Muzyka: When you look at the new generation – Gen Y and younger – they totally get it. ... There are different kinds of games just like there are different kinds of movies, different kinds of books, TV shows, different kinds of music... It's hard to categorize "this is a video game." Because the old conception doesn't work when you consider the spectrum of things. The experiences are so broad now. It's an art form.

Zeschuk: At some level, this is getting towards the end point of the emergence of video games where they kind of poked at it for a few years, and they've also blamed us for everything. That's actually kind of going away now; the whole "blame game" thing seems to finally not be sticking because it's so ridiculous. Now it's getting to be "they're perverting the youth." Pretty soon they're going to say "yeah, they're part of our lives." Rock and Roll is the classic with Elvis Presley's hips, which were going to drive people crazy, literally. We look back on these things now and go "that was insane." I think people are going to look back on our times and go "that was ridiculous."

BIZ: Have you guys ever been tempted to make something other than an RPG?

Muzyka: We would argue we're making all kinds of things other than RPGs. But RPG's definition is so broad now it almost covers every game. I asked a bunch of developers this one time and they were arguing about it. What game doesn't have you playing a roll of some sort? There's very few. In even those you could argue that you're playing some roll; for example, you're playing the roll of the guy playing the board game, which is kind of abstract, but in almost every other game you're playing a role like a tennis player in Wii Tennis or a galactic adventurer in Mass Effect.

Zeschuk: I think it gets even crazier than that even. Here's a game where you choose your face and character, you have all these combats and do all these things to level up your character and change your abilities; that's not an RPG, that's Fight Night.

Muzyka: So what is an RPG? If it's aspirational fantasy fulfillment and you're playing a roll, progressing your character and engaging exploration combat with a story, well almost any game fits into that in some measure. Our games are broadening and the rest of the industry is actually adopting the best practices of RPGs, too.

Zeschuk: Our real focus is actually more than RPGs; it's about delivering a story with great characters and engaging emotional moments. Historically, the fairly traditional structure of an RPG was the best place to do that because it made sense. Our ability to deliver story required dialogue, for example. We're getting to the point now where a character in Mass Effect just with the quality of the acting can convey anger with a scowl, and suddenly you're opening up a more streamlined and more effective way to deliver a story than ever before. Will Bioware make what could be perceived as a non-RPG game? Yeah, we've done it before with MDKII and Shattered Steel.

Muzyka: We viewed it as a big toy box where you're reaching and picking out what works. For us it's actually a lot of the properties of classic RPGs, but applied in brand new ways. Our hope is that people can look at it and not even see it as an RPG and that RPG players can look at it and say that's totally an RPG; you're actually meeting both group's needs.

Zeschuk: One of our big focuses is trying to get to as many people as possible and still making great, quality stories.
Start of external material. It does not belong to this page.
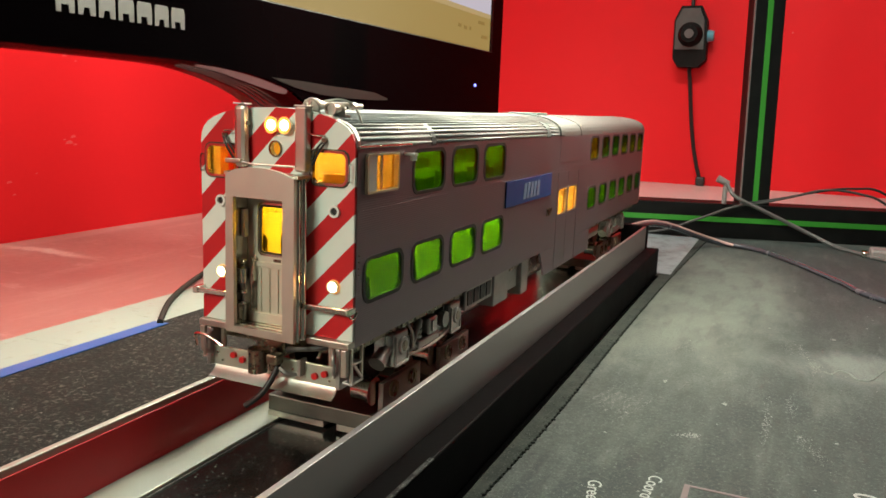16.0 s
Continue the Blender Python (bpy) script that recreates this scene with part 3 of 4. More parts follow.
    # maker's mark as plain silver blocks
    w = 0.0117
    for i in range(7):
        y = 0.0835 + i * 0.01405
        slant = 0.002 if i in (1, 2, 5) else 0.0
        part("mark_block", prism([(y, 0.1697), (y + 0.0030, 0.1697), (y + 0.0030 + slant / 2, 0.1738), (y + w - 0.004, 0.1738), (y + w - 0.0034, 0.1697), (y + w, 0.1697), (y + w, 0.1795), (y + w - 0.001, 0.1822), (y + 0.001, 0.1822), (y, 0.1795)], "x", -0.1999, -0.1994), SILVERLETTER, t, "silver block of the maker's mark")
    part("wall_bracket", box(-0.598, -0.2525, 0.27, 0.40, 0.56, 0.64, 0.004), BLACKSATIN, t)


television()


# ---- frame of black bars at the bench's end ----
def bar_frame():
    t = thing("slotted_bar_frame", "black slotted profile frame with green strips, standing on the bench", "frame", m=pose(0.021, 0.858, -0.031, 0, 0, 17.45))
    part("bottom_bar", box(-0.20, 0.80, 0.0, 0.045, 0.0, 0.0460, 0.001), BLACKSATIN, t)
    part("green_strip", box(-0.20, 0.799, -0.0010, -0.0001, 0.0216, 0.0283), GREENSTRIP, t, "bright green strip")
    lean = -0.018

    def leaning(x0, x1, y0, y1):
        return prism([(x0, 0.0462), (x1, 0.0462), (x1 + lean, 0.75), (x0 + lean, 0.75)], "y", y0, y1)
    part("post", leaning(0.0922, 0.1280, 0.004, 0.044), BLACKSATIN, t)
    part("green_strip", leaning(0.1065, 0.1132, 0.003, 0.0039), GREENSTRIP, t, "bright green strip")
    # grey strip paints in the light on the post's side face
    part("lit_edge", leaning(0.0908, 0.0920, 0.004, 0.010), mat("lit_side_grey", (0.13, 0.115, 0.11), 0.5), t, "grey strip painting in the post's lit side")
    return t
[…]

BIZ: You already have books for Mass Effect, but is there any thinking of extending these IPs (Mass Effect, Dragon Age, etc.) to movies or something else?

Muzyka: We explain our games like a mountain with a tip poking through the clouds. There's this rich IP that no one really sees other than it feels real because the clouds are shaped by the mountain there, so it actually looks supported; there's a weight underneath what the player sees. But if you grow other mountain peeks poking through that IP, if we've spent enough time building it, it's great to consider how we can expand our universe for a game like Mass Effect into other media.

Zeschuk: You look at what movies are doing right now. They're not really investing in the properties in the sense that they're not cooking them up and growing them for a year or two. They're saying, OK other media – whose done the leg work to get this all coalesced? Or let's mine and farm the comics as deep as we can, and video games or anything else. What we really believe is spending the time in the formative stages really understanding the mountain under the clouds. One of the challenges in video games historically has been that there hasn't been much to them. Mortal Kombat was kind of an entertaining movie, but the narrative in that is pretty slim. It's a thin concept and there isn't much context for the characters or the world. The kind of properties we do make could make that transition well. Books, TV, comics, that's all on the table from our perspective in terms of what we want to pursue.